Троецарствие. Герцог - страница 20
И не то чтобы мне прямо вот хотелось снять задницу с седла и тут же водрузить ее на стул, но люди ведь старались. О моем удобстве позаботились! Я был бы свиньей неблагодарной, если бы этот жест заботы просто проигнорировал.
Уселся. Дождался, пока двух «крестьян» помоложе приведут в чувство. Еще чуть-чуть подождал – воины как раз доходчиво объясняли им преимущество сотрудничества перед запирательством. Кивнул, хватит, мол, ребята уже готовы общаться. И с теплой улыбкой произнес:
– Кто этот старикан?
Терпеливо подождал, но отвечать никто не спешил. С первого раза никогда никто не отвечает. Поэтому хорошо, что у нас некоторый избыток пленных образовался. Я выбрал того, у которого лицо поумнее, и кивнул на другого, явно в этой команде обеспечивающего функции силового взаимодействия. Крепкий такой мужик, лет тридцать пять-сорок. Был.
Когда его тело с перерезанной глоткой упало на землю, а теплая кровь оросила лицо второго пойманного нами помощника колдуна, я снова повторил вопрос:
– Кто этот старик?
И пленник тут же начал говорить. Про то, что сам он слуга, просто слуга и ничего такого не делал. Что только еду готовил, одежду стирал, а еще он знает травы – разные травы! От болезней, от плохого настроения, от мужского бессилия и женского нежелания. Другими словами, старательно доносил до меня, что человек он очень полезный, и лучше бы его оставить в живых, поскольку – ну где еще найти такого преданного и расторопного слугу?

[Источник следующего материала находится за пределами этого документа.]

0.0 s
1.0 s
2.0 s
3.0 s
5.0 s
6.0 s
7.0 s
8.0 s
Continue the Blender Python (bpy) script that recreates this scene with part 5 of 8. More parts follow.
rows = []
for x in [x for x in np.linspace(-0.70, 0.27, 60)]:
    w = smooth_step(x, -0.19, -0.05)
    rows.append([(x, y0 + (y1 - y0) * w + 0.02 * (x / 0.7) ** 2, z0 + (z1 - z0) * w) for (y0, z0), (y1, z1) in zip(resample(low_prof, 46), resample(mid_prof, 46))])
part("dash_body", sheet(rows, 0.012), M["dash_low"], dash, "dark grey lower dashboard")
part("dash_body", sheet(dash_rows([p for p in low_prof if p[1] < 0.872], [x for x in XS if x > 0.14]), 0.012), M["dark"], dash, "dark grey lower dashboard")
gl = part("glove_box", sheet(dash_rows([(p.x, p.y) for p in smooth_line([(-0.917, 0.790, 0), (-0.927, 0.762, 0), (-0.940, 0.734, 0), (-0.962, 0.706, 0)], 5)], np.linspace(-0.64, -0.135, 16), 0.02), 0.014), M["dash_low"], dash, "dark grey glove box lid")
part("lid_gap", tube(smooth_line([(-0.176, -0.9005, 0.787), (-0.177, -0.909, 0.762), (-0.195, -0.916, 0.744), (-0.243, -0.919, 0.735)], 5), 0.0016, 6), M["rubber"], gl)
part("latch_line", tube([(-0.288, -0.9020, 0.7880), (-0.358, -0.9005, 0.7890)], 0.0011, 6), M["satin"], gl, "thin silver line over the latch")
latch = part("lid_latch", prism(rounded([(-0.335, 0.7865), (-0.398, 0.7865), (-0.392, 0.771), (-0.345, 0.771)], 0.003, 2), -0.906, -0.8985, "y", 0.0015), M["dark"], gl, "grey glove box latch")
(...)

А про старика он расскажет, как не рассказать – он ведь ему уже который год служит. Одежду стирает, еду готовит, травы, опять же… Заклинатель это, да-да. Яомо[4] Сяо. Нет, это не настоящее его имя, прозвище. Очень сильный маг, да. Знает множество ритуалов, повелевает духами и может насылать видения. Какие ведения, господин? Ну, чтобы люди видели то, чего нет на самом деле. И настолько в это увиденное верили, что оно для них становилось настоящим!
Вот пожелай он – и явится всем здесь страшный зверь Яогуай[5]. На самом деле его не будет, но мы все будем уверены, что он есть. Настолько уверимся в это, что, когда зверь этот лапой взмахнет – у нас кишки, простите, господин, вывалятся. Вот так.
Пока слуга говорил, через окружающих меня стражей просочилась Ноу-Ниу в человеческом уже обличье.
– М-м-м! – протянула она, изящным своим носиком обнюхивая связанного старика. – Какое изысканное… какой интересный у тебя пленник, господин Вэнь!
– Фу! – автоматически отреагировал я. – Он мне еще нужен!
Глава 94
Ноу-Ниу сразу обиделась. Такую мордаху состряпала – мне прямо стыдно стало.
«Ничего такого я не хотела, и в мыслях не было! С чего вы вообще, господин Стратег, решили, что я ваших пленных на чистое ци буду перерабатывать! А вы на меня так грубо – фу! Я же вам не собачка какая-то, Вольная Лисица, на минуточку! И женщина красивая, с прекрасным характером, и вообще!»
Так-то я уже и сам сообразил, что несколько перегнул палку. Кадры, как говаривали разные государственные деятели, решали все, а я только что одному из самых ценных по носу палкой стукнул. Но и извиняться прямо сейчас было нельзя – и с пленником ерунда получится, и проклятые китайские традиции не дают! Нет, в культуре ханьцев не было запрета на извинения, плохо воспринимались они, только когда исходили от высшего к низшему. Точнее… Блин, как объяснить-то?
Пример: если сейчас скажу «прости, Лиса», то сделаю только хуже. Я ведь таким образом не только свою неправоту на людях признаю, но еще и прогнусь под подчиненного. В европейской традиции, густо замешанной на христианстве, в этом нет ничего крамольного, даже поощряется – на словах, по крайней мере. А у азиатов, в частности у китайцев, все это работает по-другому. Напрямую произнести слова покаяния старший по статусу может, но тем испортит себе карму и вообще подставится страшно. Потеряет лицо – вот!